Why Your TV Picture Breaks Up When It's Windy
Living in Ireland means getting used to the wind. It shapes our landscape, dictates our wardrobe, and, unfortunately, often disrupts our evening entertainment. A common complaint we hear from customers is that their TV picture pixelates, freezes, or displays the dreaded "No Satellite Signal" message specifically when it is gusty outside. Many people assume this is just "atmospheric interference" or unavoidable bad weather, something they have to live with until the storm passes.
However, wind alone should not block a satellite signal. Radio waves travel through air just fine, regardless of how fast that air is moving. If your picture is breaking up in the wind, it is a sign of a physical mechanical issue with your installation. The dish, the LNB, or the cabling is moving when it shouldn't be. Professional Sky Tv Repairs can identify the loose component and lock everything down, ensuring that your viewing stays rock solid, even when a gale is blowing outside.
The Loose Dish Bracket
The most common culprit is a dish that isn't bolted tightly enough to the wall. Over years of being buffeted by the Atlantic winds, the expansion bolts can work loose in the masonry. When a gust hits, the entire dish wobbles by just a few millimetres. Because the satellite beam is so precise (hitting a target 35,000km away), this tiny wobble is enough to throw the alignment off target, causing the signal to drop momentarily. This results in the picture freezing and unfreezing in time with the gusts. Tightening the bolts or re-siting the bracket to sounder brickwork cures this instantly.
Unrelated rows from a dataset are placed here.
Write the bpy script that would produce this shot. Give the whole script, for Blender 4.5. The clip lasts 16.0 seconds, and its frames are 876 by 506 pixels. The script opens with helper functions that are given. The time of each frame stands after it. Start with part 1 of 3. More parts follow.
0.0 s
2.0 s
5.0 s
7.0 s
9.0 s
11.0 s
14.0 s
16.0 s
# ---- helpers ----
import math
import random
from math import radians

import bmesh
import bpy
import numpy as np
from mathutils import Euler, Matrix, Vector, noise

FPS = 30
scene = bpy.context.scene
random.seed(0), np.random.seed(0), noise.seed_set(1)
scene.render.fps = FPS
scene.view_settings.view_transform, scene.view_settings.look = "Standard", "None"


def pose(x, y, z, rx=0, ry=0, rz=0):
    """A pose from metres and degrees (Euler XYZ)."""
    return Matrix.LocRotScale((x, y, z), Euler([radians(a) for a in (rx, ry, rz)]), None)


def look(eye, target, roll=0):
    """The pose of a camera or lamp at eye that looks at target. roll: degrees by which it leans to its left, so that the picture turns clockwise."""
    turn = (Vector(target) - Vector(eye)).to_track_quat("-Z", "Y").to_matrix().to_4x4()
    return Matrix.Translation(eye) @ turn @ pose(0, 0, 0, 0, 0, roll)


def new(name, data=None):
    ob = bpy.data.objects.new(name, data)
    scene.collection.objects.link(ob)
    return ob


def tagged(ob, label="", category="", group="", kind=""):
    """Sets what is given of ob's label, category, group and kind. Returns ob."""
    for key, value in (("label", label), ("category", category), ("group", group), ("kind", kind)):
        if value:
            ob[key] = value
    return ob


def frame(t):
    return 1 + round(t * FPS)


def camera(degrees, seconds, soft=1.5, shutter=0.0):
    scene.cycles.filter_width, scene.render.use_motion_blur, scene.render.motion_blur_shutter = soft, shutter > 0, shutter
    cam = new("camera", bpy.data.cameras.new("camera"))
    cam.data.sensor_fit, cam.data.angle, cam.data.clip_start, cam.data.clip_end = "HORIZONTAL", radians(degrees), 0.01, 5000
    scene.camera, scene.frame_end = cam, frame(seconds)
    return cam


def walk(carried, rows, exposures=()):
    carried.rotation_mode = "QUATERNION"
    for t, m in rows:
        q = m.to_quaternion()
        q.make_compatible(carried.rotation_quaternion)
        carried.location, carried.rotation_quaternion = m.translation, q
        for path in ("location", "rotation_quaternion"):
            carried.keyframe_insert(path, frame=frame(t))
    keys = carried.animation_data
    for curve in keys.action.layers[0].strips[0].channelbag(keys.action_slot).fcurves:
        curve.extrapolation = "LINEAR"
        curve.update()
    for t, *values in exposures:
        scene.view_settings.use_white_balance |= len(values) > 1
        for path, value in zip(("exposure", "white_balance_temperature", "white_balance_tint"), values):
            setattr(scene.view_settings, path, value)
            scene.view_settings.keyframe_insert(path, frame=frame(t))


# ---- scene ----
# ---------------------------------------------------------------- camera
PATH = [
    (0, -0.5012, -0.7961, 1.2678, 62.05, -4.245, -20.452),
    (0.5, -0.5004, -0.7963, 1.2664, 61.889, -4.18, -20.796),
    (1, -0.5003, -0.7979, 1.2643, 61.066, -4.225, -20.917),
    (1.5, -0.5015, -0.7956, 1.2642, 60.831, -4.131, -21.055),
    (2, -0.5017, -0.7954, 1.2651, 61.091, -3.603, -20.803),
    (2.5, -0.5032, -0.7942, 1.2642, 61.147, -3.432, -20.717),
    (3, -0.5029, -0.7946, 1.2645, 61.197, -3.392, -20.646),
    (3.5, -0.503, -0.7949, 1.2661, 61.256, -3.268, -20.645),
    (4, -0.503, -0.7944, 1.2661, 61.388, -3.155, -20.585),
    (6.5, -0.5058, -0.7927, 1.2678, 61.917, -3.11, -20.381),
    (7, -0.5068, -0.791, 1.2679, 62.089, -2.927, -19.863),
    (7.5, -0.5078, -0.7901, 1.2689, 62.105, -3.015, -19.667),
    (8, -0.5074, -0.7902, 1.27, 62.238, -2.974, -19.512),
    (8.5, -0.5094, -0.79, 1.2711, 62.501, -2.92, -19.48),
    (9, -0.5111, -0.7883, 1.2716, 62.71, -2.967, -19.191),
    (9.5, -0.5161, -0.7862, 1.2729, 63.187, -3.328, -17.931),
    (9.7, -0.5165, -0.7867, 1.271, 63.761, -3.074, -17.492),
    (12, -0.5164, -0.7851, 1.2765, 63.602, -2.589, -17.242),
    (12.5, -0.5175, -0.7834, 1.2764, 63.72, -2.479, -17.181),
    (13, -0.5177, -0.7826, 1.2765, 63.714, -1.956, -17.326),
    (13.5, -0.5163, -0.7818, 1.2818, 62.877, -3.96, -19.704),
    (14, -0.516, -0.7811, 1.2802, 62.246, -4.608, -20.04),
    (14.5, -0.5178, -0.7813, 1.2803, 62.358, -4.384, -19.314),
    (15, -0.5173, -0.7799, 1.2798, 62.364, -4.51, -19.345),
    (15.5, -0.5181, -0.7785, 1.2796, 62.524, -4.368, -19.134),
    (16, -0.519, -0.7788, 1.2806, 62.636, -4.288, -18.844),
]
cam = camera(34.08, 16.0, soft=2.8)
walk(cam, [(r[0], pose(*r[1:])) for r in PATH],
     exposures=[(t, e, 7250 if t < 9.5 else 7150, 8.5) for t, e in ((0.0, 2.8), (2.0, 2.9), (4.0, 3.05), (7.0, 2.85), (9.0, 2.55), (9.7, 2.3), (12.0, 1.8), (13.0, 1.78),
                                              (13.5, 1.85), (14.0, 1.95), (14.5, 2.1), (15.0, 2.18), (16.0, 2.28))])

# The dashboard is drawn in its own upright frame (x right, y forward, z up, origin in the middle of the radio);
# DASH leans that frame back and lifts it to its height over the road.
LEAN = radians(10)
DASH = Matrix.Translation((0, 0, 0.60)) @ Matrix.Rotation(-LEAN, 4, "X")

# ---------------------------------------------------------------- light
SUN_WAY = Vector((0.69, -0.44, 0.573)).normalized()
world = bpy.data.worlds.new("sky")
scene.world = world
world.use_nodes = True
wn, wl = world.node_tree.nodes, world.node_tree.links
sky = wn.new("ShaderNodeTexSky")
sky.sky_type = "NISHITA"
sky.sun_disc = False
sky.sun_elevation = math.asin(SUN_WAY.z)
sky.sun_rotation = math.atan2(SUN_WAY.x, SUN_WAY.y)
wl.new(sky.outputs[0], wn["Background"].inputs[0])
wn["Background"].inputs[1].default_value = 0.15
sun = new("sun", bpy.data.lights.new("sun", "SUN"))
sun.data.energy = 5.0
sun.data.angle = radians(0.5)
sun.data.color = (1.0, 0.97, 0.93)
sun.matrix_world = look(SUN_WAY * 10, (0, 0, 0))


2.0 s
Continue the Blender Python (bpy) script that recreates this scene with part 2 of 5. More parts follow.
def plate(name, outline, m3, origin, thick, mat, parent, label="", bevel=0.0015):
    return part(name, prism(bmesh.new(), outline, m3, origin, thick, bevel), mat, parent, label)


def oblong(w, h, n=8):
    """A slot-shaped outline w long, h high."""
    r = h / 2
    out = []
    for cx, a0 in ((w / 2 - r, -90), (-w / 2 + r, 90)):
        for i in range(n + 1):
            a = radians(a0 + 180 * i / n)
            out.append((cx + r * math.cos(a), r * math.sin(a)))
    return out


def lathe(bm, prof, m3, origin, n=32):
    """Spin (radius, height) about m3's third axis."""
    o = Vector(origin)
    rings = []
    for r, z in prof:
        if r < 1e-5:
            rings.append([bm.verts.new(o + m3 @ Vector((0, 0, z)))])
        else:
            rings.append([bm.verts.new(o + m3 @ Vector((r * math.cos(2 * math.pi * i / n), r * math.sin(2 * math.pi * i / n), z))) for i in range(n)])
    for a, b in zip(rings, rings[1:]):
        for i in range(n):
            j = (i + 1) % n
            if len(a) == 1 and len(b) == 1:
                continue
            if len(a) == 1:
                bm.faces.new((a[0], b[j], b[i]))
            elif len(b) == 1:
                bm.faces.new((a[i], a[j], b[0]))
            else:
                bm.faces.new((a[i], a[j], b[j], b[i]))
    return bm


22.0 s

Tree Movement in the Line of Sight
Sometimes the dish is solid, but the obstruction is moving. If you have a large tree in your garden (or your neighbour's) that has grown over the years, the branches might be clear of the signal path on a calm day. However, in high winds, the branches sway violently. If they sway into the path of the satellite beam, they block the signal completely. This causes intermittent loss of picture that correlates perfectly with the wind speed. An engineer can assess the line of sight and relocate the dish to a position on a chimney or gable end that avoids these swaying obstacles.
Cable Fatiguing and Shorts
Cables that are not clipped securely to the wall can flap around in the wind. This constant movement causes "work hardening" of the copper core, eventually leading to a fracture inside the cable. As the wind blows, the fractured ends of the wire separate and then touch again, making and breaking the circuit. This is a tricky fault to find as the cable looks fine from the outside. Replacing the loose cable run and clipping it securely every 300mm prevents this mechanical wear and tear, ensuring a continuous signal.
LNB Arm Vibration
On older or cheaper dishes, the plastic arm holding the LNB (the receiver) can become flexible or cracked due to UV exposure. In high winds, the dish bracket might stay still, but the LNB arm vibrates like a tuning fork. This rapid movement confuses the receiver box, which cannot lock onto the signal. Upgrading to a modern, rigid dish design or a high-gain Zone 2 dish (which is slightly larger and more stable) ensures that the geometry of the system remains fixed, regardless of how hard the wind blows.
Conclusion
You don't have to check the weather forecast before planning a movie night. A properly installed satellite system is designed to withstand the Irish elements. If yours is struggling, it needs a tune-up to tighten the bolts and secure the signal.